The trial went on, overshadowed by this eerie sequence of deaths, and Holmquist would eventually win the case and go on to continue his life as a popular radio DJ, hospital volunteer, as well as a coach for youth sports programs, his life of misfortune and death hovering about him seemingly gone. He would retire in 2002 and move to Florida, where he became a program director and tour guide for the Valiant Air Command War Bird Museum. He would sadly be diagnosed with cancer and pass away in 2015 at the age of 67, and throughout it all he never let his disabilities or the tragedies orbiting him slow him down. He once said of his ability to drive past adversity:
My life is on a roller-coaster. Every other day I am rocketing up to some new high or I’m on the downhill going like a bat out of hell and lovin’ it. God, family, friends and the help of many others enabled me to overcome the challenges in my life. Everyone should have to be in a wheelchair. It’s a learning experience. Without this experience, I could have never had the kind of impact on the young people I talk to, or anyone I come in contact with in my daily life. My family has never stopped supporting me, and that has made all the difference. At times I have felt like I live in this terrible fog and wondered why God has kept me alive this long. I know God was there the day I was shot, because he stopped the bullet before it hit my heart. In down times it has been my parents and brothers who are always there to pick me up.

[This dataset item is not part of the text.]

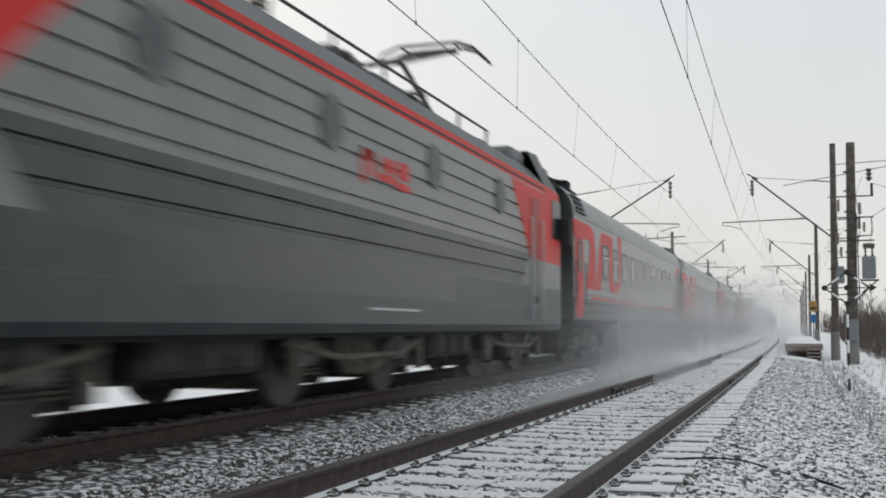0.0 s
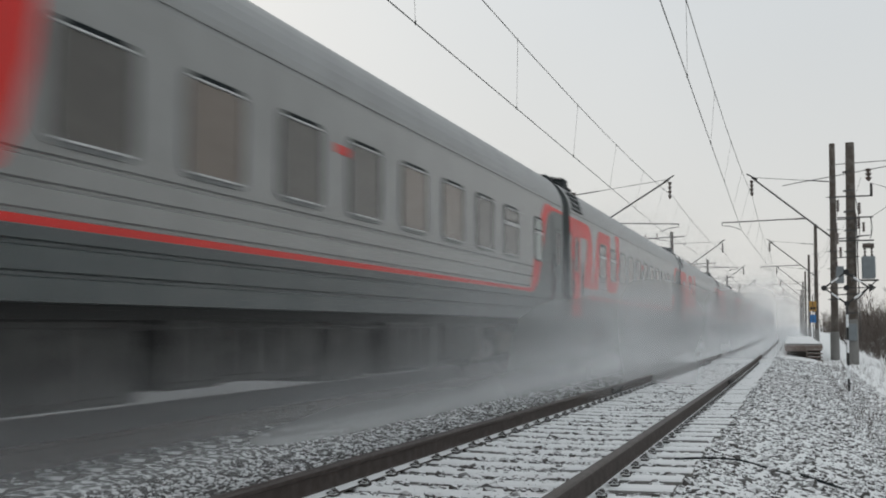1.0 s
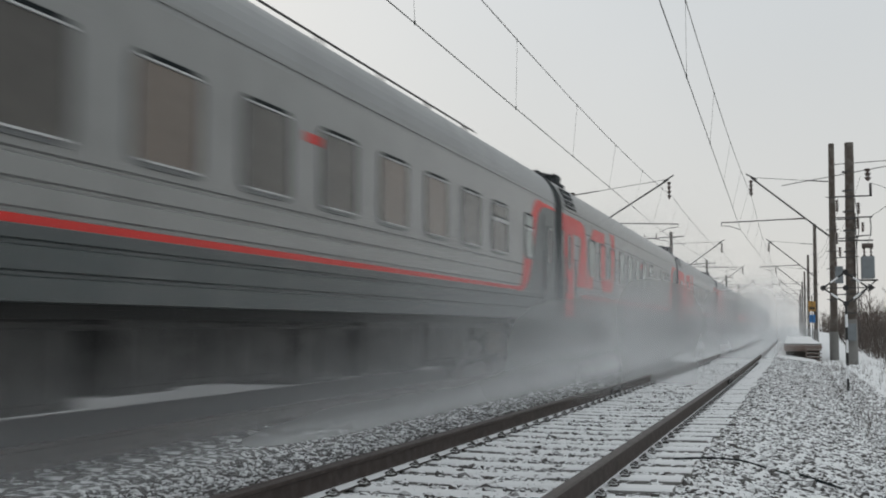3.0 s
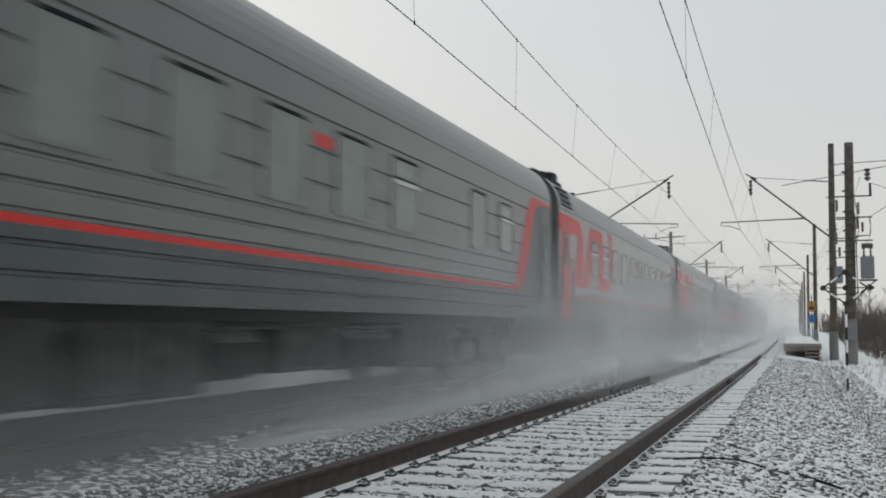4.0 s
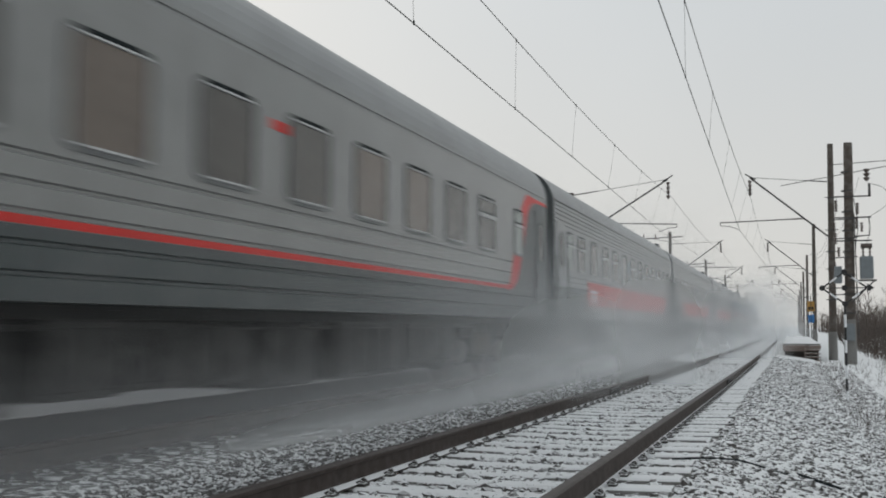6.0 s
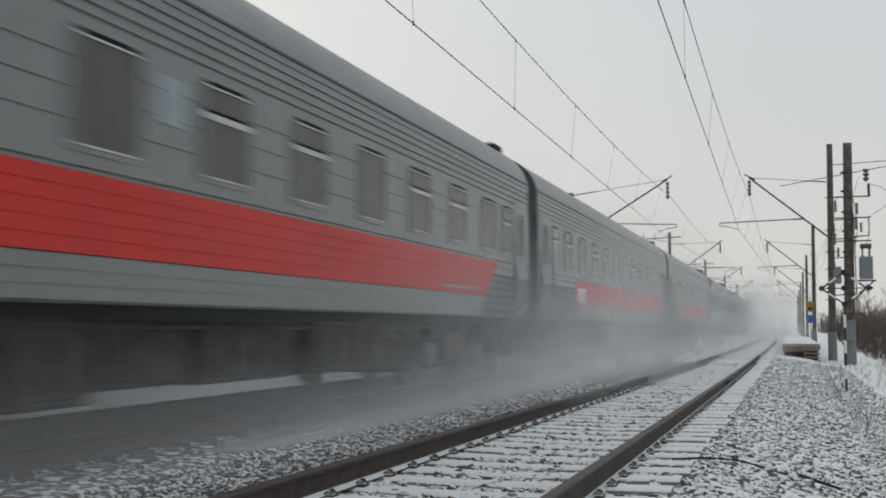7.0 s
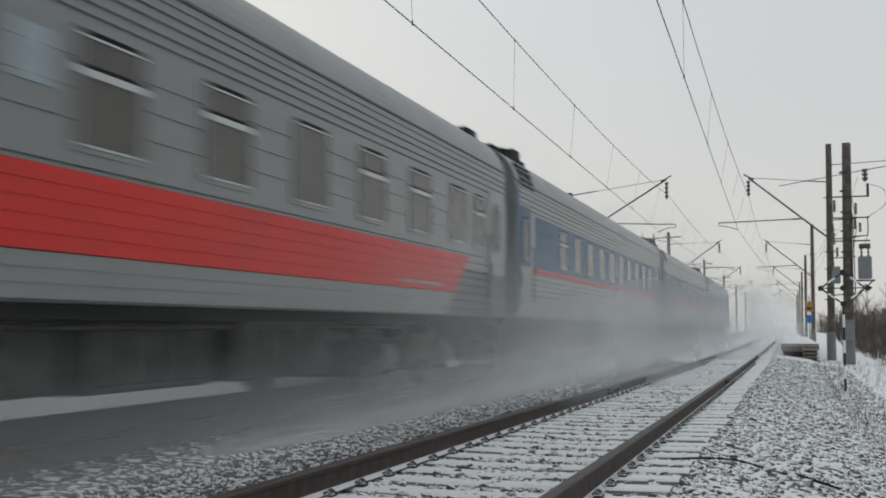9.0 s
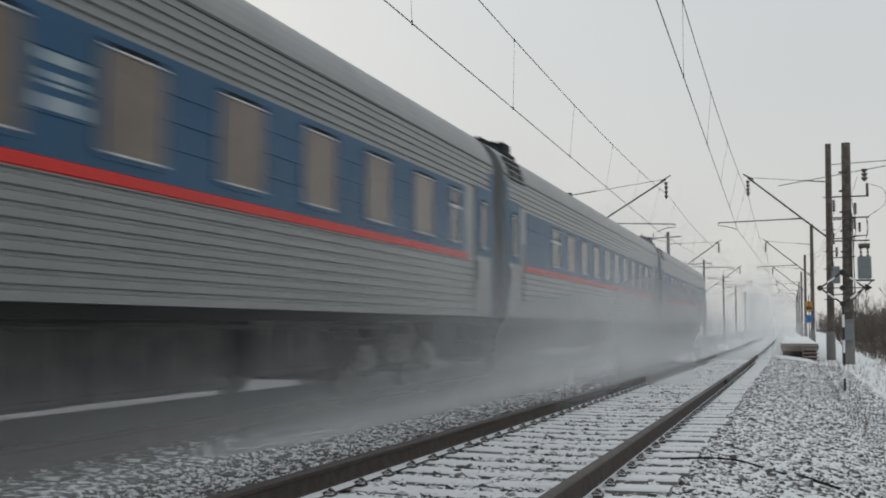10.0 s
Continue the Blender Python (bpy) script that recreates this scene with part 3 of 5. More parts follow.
def bogie(parent, yc, axles, wheel_r, label, mat=None):
    """Bogie: side frames, springs, axle boxes, brake gear, wheels."""
    lo, hi = min(axles) - 0.55, max(axles) + 0.55
    bg = part("bogie", box(B(), -0.95, 0.95, yc - 0.4, yc + 0.4, 0.32, 0.92, 0.03), mat or GEAR, parent, label)
    for s in (-1, 1):
        x = s * 1.02
        prof = [(lo, 0.56), (lo + 0.25, 0.5), (-0.75, 0.52), (-0.45, 0.36), (0.45, 0.36), (0.75, 0.52), (hi - 0.25, 0.5), (hi, 0.56), (hi, 0.7), (0.55, 0.72), (0.4, 0.9), (-0.4, 0.9), (-0.55, 0.72), (lo, 0.7)]
        part("side_frame", plate(B(), [(yc + a, z) for a, z in prof], x - 0.08, 0.17), mat or GEAR, bg)
    for a in axles:
        part("motor" if mat else "gear_case", box(B(), -0.7, 0.7, yc + a - 0.5, yc + a + 0.5, 0.2 if mat else 0.5, 0.95, 0.04), mat or GEAR, bg)
        for d in (-1, 1):
            yb = yc + a + d * (wheel_r + 0.06)
            part("brake_beam", box(B(), -1.0, 1.0, yb - 0.07, yb + 0.07, 0.22, 0.6, 0.02), mat or GEAR, bg)
    for d in (lo, hi):
        part("end_beam", box(B(), -1.05, 1.05, yc + d - 0.06, yc + d + 0.06, 0.5, 0.7, 0.02), mat or GEAR, bg)
    bm = B()
    for s in (-1, 1):
        for a in axles:
            for d in (-0.24, 0.24):
                for k in range(5):
                    rod(bm, (s * 1.04, yc + a + d, 0.34 + k * 0.045), (s * 1.04, yc + a + d, 0.365 + k * 0.045), 0.09, seg=10)
        for d in (-0.3, 0.0, 0.3):
            rod(bm, (s * 1.1, yc + d, 0.4), (s * 1.1, yc + d, 0.78), 0.1, seg=10)
    part("springs", bm, LOCO_SPRING, bg)["kind"] = "stuff"
    for a in axles:
        bm = B()
        for s in (-1, 1):
            rod(bm, (s * 0.74, yc + a, wheel_r), (s * 0.87, yc + a, wheel_r), wheel_r, seg=28)
            rod(bm, (s * 0.71, yc + a, wheel_r), (s * 0.74, yc + a, wheel_r), wheel_r + 0.028, seg=28)
        rod(bm, (-0.75, yc + a, wheel_r), (0.75, yc + a, wheel_r), 0.085)
        part("wheelset", bm, STEEL, bg, "grimy steel wheelset")
        for s in (-1, 1):
            bm = box(B(), s * 0.93, s * 1.16, yc + a - 0.16, yc + a + 0.16, wheel_r - 0.16, wheel_r + 0.16, 0.05)
            rod(bm, (s * 1.1, yc + a, wheel_r), (s * 1.2, yc + a, wheel_r), 0.12, seg=14)
            part("axle_box", bm, AXLE, bg, "pale grey axle box dusted with snow")
    return bg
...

It's hard to know just exactly what was going on in this guy's life. Was he merely unlucky? Were there forces conspiring against him in just such a way as to make life miserable for him and those around him? Were all of these deaths and freak accidents surrounding his court case just coincidence or the meddling of something else beyond what we know? Can a person really hold some sort of curse? Whatever the case may be, he was certainly brave in the face of it all, and it is certainly an odd and unsettling series of events that we may never fully understand.